> _Goal_: Only lines holding the word "that" should be copied from the material.

— Begin Dataset excerpt —

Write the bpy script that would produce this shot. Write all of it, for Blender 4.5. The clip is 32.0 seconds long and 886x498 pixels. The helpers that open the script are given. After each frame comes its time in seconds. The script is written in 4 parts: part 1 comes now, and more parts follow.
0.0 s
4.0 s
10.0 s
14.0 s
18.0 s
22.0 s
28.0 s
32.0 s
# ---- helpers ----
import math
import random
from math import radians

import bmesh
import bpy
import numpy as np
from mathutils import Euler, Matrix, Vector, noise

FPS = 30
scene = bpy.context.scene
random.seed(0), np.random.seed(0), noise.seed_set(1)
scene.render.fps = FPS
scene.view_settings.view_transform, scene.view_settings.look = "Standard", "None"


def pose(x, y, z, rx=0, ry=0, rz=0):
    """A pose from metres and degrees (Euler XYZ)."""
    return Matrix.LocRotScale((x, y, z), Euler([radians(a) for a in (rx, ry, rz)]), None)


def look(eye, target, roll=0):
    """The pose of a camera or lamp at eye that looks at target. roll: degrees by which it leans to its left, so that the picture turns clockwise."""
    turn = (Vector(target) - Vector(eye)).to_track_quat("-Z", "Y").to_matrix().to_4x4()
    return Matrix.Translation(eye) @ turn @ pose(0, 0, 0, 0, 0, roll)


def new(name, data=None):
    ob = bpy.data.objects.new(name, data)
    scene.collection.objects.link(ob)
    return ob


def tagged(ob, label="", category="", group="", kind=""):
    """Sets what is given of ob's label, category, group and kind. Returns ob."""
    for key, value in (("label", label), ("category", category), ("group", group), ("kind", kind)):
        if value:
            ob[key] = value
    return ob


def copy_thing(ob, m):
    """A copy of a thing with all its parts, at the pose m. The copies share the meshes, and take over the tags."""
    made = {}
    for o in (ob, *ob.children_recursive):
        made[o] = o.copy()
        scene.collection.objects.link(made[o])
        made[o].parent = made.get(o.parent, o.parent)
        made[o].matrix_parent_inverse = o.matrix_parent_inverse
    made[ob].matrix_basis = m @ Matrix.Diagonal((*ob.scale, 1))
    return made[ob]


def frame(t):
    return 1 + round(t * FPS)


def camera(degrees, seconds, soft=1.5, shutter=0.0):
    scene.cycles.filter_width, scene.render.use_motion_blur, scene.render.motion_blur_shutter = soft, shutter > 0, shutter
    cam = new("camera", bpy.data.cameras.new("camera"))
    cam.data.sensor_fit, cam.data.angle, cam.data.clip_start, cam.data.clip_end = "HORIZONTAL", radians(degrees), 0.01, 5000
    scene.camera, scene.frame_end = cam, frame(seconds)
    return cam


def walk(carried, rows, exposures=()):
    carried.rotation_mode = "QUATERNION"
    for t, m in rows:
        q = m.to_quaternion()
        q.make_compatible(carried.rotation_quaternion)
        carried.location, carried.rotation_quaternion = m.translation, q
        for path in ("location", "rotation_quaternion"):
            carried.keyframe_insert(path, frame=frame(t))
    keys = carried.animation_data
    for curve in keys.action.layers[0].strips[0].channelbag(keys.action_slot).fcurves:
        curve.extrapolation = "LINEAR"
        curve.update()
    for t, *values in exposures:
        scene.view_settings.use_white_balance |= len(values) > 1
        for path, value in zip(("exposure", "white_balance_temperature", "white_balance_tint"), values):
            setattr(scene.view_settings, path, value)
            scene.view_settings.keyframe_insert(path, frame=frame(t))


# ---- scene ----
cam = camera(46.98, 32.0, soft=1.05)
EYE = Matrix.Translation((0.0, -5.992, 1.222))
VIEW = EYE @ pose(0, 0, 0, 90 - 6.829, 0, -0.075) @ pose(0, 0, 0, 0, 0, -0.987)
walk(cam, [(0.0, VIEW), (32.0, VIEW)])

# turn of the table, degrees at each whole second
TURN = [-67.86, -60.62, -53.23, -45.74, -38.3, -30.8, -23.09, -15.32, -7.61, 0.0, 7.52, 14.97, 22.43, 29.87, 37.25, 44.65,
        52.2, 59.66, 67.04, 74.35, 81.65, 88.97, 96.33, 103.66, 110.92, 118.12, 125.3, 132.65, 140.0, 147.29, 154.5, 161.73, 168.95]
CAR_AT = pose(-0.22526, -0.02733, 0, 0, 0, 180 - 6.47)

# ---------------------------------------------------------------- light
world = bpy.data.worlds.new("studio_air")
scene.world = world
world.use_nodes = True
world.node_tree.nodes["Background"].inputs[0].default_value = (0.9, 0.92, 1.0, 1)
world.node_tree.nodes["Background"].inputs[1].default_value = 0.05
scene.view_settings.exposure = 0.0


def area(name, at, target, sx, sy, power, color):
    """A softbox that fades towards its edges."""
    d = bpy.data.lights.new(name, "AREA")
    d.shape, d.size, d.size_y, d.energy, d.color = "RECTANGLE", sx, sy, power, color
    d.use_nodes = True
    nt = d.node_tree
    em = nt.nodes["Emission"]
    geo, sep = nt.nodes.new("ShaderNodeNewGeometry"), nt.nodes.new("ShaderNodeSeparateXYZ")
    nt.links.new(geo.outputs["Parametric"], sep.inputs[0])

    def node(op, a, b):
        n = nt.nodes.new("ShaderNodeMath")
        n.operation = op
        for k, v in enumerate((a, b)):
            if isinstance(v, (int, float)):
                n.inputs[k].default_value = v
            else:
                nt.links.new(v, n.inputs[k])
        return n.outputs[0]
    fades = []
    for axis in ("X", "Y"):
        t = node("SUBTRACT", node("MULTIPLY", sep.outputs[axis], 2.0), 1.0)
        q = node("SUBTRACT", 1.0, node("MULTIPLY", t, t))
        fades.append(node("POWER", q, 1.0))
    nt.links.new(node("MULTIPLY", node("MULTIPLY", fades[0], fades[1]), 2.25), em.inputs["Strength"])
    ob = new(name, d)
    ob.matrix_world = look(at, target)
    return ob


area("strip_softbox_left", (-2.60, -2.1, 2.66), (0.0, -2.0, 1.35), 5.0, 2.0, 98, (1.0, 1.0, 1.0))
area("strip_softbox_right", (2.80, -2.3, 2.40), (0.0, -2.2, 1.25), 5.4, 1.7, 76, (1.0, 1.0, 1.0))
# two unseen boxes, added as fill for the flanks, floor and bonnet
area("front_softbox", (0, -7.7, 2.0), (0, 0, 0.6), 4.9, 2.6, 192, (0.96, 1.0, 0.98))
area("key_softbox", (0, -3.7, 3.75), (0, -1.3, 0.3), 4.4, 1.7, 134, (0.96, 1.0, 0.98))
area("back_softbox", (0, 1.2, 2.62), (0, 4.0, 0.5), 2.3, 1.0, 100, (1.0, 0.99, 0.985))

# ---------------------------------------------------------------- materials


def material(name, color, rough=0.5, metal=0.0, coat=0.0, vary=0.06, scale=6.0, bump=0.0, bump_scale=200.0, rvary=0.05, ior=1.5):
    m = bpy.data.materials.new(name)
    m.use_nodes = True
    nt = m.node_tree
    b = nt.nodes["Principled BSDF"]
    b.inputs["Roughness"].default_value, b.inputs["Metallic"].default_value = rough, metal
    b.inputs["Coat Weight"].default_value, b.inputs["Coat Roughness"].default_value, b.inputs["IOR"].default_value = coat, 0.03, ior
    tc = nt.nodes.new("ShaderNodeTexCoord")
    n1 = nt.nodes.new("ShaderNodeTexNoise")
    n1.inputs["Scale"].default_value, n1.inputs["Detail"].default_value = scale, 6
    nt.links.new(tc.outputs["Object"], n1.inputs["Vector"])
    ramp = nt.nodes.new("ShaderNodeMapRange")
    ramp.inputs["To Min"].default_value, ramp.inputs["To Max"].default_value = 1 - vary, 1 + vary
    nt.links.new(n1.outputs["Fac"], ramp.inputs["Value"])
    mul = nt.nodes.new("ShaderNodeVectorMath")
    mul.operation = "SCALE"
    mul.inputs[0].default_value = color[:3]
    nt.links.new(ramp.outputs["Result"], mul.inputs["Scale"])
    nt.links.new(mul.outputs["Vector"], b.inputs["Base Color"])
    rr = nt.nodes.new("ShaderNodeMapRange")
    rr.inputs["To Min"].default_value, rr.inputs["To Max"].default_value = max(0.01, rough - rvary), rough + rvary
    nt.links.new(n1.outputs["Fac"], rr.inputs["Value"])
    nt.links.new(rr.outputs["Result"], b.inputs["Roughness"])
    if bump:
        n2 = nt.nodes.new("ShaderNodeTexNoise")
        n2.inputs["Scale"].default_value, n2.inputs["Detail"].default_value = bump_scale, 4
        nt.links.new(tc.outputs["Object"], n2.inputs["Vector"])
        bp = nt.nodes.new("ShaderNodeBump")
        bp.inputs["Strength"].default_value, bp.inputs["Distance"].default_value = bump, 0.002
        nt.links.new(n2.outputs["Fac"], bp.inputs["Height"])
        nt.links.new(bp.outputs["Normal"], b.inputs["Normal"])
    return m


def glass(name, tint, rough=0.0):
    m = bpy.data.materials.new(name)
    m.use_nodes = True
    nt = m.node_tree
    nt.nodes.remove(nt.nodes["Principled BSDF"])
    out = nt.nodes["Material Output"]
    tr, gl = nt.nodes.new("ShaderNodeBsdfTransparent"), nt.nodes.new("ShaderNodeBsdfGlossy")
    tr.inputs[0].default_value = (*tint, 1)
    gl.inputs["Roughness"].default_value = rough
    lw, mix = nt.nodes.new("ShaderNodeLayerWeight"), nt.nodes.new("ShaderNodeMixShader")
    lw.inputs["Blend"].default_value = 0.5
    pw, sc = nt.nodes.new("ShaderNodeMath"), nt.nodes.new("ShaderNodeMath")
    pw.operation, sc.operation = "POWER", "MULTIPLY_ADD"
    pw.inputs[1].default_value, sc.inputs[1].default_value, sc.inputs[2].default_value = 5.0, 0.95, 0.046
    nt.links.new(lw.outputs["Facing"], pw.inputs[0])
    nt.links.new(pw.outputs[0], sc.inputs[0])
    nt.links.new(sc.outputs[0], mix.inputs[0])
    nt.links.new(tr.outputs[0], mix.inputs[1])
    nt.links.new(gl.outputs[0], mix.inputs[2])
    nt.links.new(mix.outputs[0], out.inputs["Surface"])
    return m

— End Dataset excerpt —

> _Task answer_:
Write the bpy script that would produce this shot. Write all of it, for Blender 4.5. The clip is 32.0 seconds long and 886x498 pixels. The helpers that open the script are given. After each frame comes its time in seconds. The script is written in 4 parts: part 1 comes now, and more parts follow.
    """The pose of a camera or lamp at eye that looks at target. roll: degrees by which it leans to its left, so that the picture turns clockwise."""
    """A softbox that fades towards its edges."""